Be prepared for questions
While the judges play your game, they'll most likely ask you about your game's influences and how you think you've surpassed them; what your intended business model will be; how much content the final game will contain; and what you think makes your game truly great.
They aren't trying to trip you up; they're trying to get as quick an overview of your game as the super-brief format will allow. Some judges have been known to throw in a few cheeky curveball questions though.
Be honest, be humble, be enthusiastic. Show that you know your stuff, and be genuinely open to the judge's comments.
Have a back-up plan, especially if your game is online-only
Ah, portable games that require a network connection. My personal gripes aside (do you not want commuters to play your game?), chances are your pitch will fall on its arse.
Historically, wi-fi connections at Big Indie Pitch events can be a little spotty, what with the gazillion devices in the venue all trying to use it at once. And sometimes, mobile signal can be a bit spotty too. That's life.
So if your game requires a network connection, make sure you've prepped an offline demo for your pitch, or a gameplay video at the very least. Nothing scores lower than the judges having to imagine the game as it's described to them.
Bribery is nice… but won't change a judge's opinion
Don't get me wrong - it's not that the judges don't appreciate the thought and expense involved in the incredibly intricate hand-made gourmet goodies you might consider handing to them.

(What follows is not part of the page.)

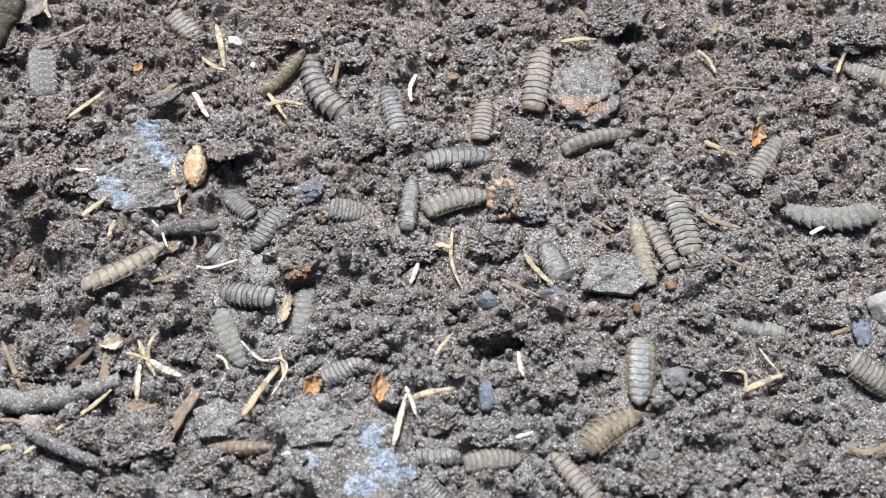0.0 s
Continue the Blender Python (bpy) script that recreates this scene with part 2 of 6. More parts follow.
# folds between the rings: dark membrane, with the shade under each lap painted in
SHADED_CREASES = {kind: skin_material("larva_%s_crease" % kind, base, tuple(1.7 * v for v in base), 0.2) for kind, base in (
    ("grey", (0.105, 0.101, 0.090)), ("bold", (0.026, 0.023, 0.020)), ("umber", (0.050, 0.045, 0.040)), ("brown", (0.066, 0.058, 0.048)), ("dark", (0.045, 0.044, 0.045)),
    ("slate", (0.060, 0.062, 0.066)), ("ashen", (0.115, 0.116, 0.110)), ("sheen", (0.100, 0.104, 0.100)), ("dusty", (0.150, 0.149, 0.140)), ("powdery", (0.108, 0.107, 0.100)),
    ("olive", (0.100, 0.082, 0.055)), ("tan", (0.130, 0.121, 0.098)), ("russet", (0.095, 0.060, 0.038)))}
FRINGE = {"sheen": LIP_TAN, "ashen": SKINS["ashen"], "grey": skin_material("larva_tan_fringe", (0.128, 0.105, 0.068), (0.240, 0.203, 0.135), 0.4), "olive": skin_material("larva_olive_fringe", (0.110, 0.096, 0.072), (0.205, 0.180, 0.138), 0.5), "tan": skin_material("larva_dull_fringe", (0.165, 0.155, 0.130), (0.275, 0.260, 0.215), 0.5),
          "brown": skin_material("larva_brown_fringe", (0.14, 0.11, 0.07), (0.27, 0.22, 0.15), 0.4)}
# a band along the back: own colour, but for sheen a painted sky reflection
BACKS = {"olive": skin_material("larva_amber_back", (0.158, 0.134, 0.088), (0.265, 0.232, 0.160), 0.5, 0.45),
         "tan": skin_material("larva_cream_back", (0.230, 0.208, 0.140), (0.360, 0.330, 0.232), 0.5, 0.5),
         "sheen": skin_material("larva_sky_sheen_back", (0.135, 0.158, 0.170), (0.245, 0.275, 0.290), 0.3, 0.25)}
PALE_TAIL = skin_material("larva_pale_tail", (0.200, 0.198, 0.190), (0.330, 0.328, 0.315), 0.6, 0.4)
SETA = plant_material("seta", (0.33, 0.285, 0.19), (0.19, 0.155, 0.10))
PLANTS = {
    "white": plant_material("bleached_straw", (0.68, 0.64, 0.53), (0.32, 0.27, 0.19), 0.65, 300.0, 0.50),
    "pale": plant_material("pale_straw", (0.50, 0.43, 0.29), (0.22, 0.17, 0.105), 0.65, 300.0, 0.49),
    "tan": plant_material("tan_straw", (0.28, 0.225, 0.145), (0.11, 0.08, 0.05), 0.65, 300.0, 0.49),
    "amber": plant_material("amber_husk", (0.56, 0.31, 0.11), (0.12, 0.055, 0.024), 0.4, 620.0, 0.48),
    "seed": plant_material("seed_husk", (0.60, 0.47, 0.31), (0.23, 0.12, 0.065), 0.4, 420.0, 0.50),
    "bark": plant_material("brown_bark", (0.33, 0.26, 0.185), (0.10, 0.072, 0.05), 0.8, 600.0, 0.47),
    "rust": plant_material("rusty_leaf", (0.12, 0.078, 0.052), (0.045, 0.03, 0.02), 0.7, 700.0, 0.46),
    "greytwig": soil_material("grey_twig", dark=(0.05, 0.047, 0.045), mid=(0.26, 0.25, 0.24), pale=(0.40, 0.395, 0.385), brown=(0.125, 0.112, 0.098), glint=0.92),
    "slatetwig": soil_material("slate_twig", dark=(0.05, 0.05, 0.052), mid=(0.180, 0.180, 0.186), pale=(0.31, 0.312, 0.32), brown=(0.115, 0.108, 0.10), glint=0.94),
    "darktwig": soil_material("dark_twig", dark=(0.04, 0.041, 0.044), mid=(0.115, 0.118, 0.125), pale=(0.23, 0.235, 0.245), brown=(0.10, 0.096, 0.09), glint=0.955),
    "rustyseed": plant_material("rusty_seed", (0.29, 0.155, 0.062), (0.085, 0.045, 0.024), 0.4, 500.0, 0.47),
    "paleleaf": soil_material("pale_dusty_leaf", dark=(0.10, 0.085, 0.07), mid=(0.27, 0.245, 0.215), pale=(0.40, 0.375, 0.34), brown=(0.21, 0.175, 0.145), glint=0.96),
    "dustyleaf": soil_material("dusty_leaf", dark=(0.07, 0.05, 0.036), mid=(0.17, 0.14, 0.115), pale=(0.27, 0.235, 0.20), brown=(0.15, 0.115, 0.09), glint=0.96),
    "crust": stone_material("shell_crust", (0.16, 0.095, 0.06), (0.48, 0.35, 0.24), None, 0.5, 0.93),
    "mossy": plant_material("mossy_wood", (0.10, 0.094, 0.072), (0.018, 0.017, 0.013), 0.85, 420.0),
}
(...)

It's that they're judging your game, and just your game. So while I'm not saying 'don't feed the animals', just know that it's your game that needs to impress, not your promotional materials.
The same goes for gimmicky pitches. You might catch a judge's attention, or briefly increase your 'memorable' stat, but it's the game that needs to impress, make no mistake.
Ask for feedback
Games journalists aren't used to saying nasty things about games to the developer's face. We prefer to do that from the safety of our computer monitors.
But if pressed, they'll happily dispense with constructive feedback that can help make your game better. These are the guys and girls who could be reviewing your game in a few months, so they probably know what they're on about.
And lastly - have fun. Rock up to each table with a big smile. Let the judges know who you are or, at the very least, what your game is called. Hand over the devices the judges can play on and deliver your well-practised super-short pitch, with each new table a chance to craft new first impressions.
And while it's perhaps a cliché more suited to The X-Factor - winning really isn't everything.
Whether you walk away with a prize or not, if you made a truly great game and had the guts to present it, then personally showing it to a room full of industry movers and shakers can only be a good thing.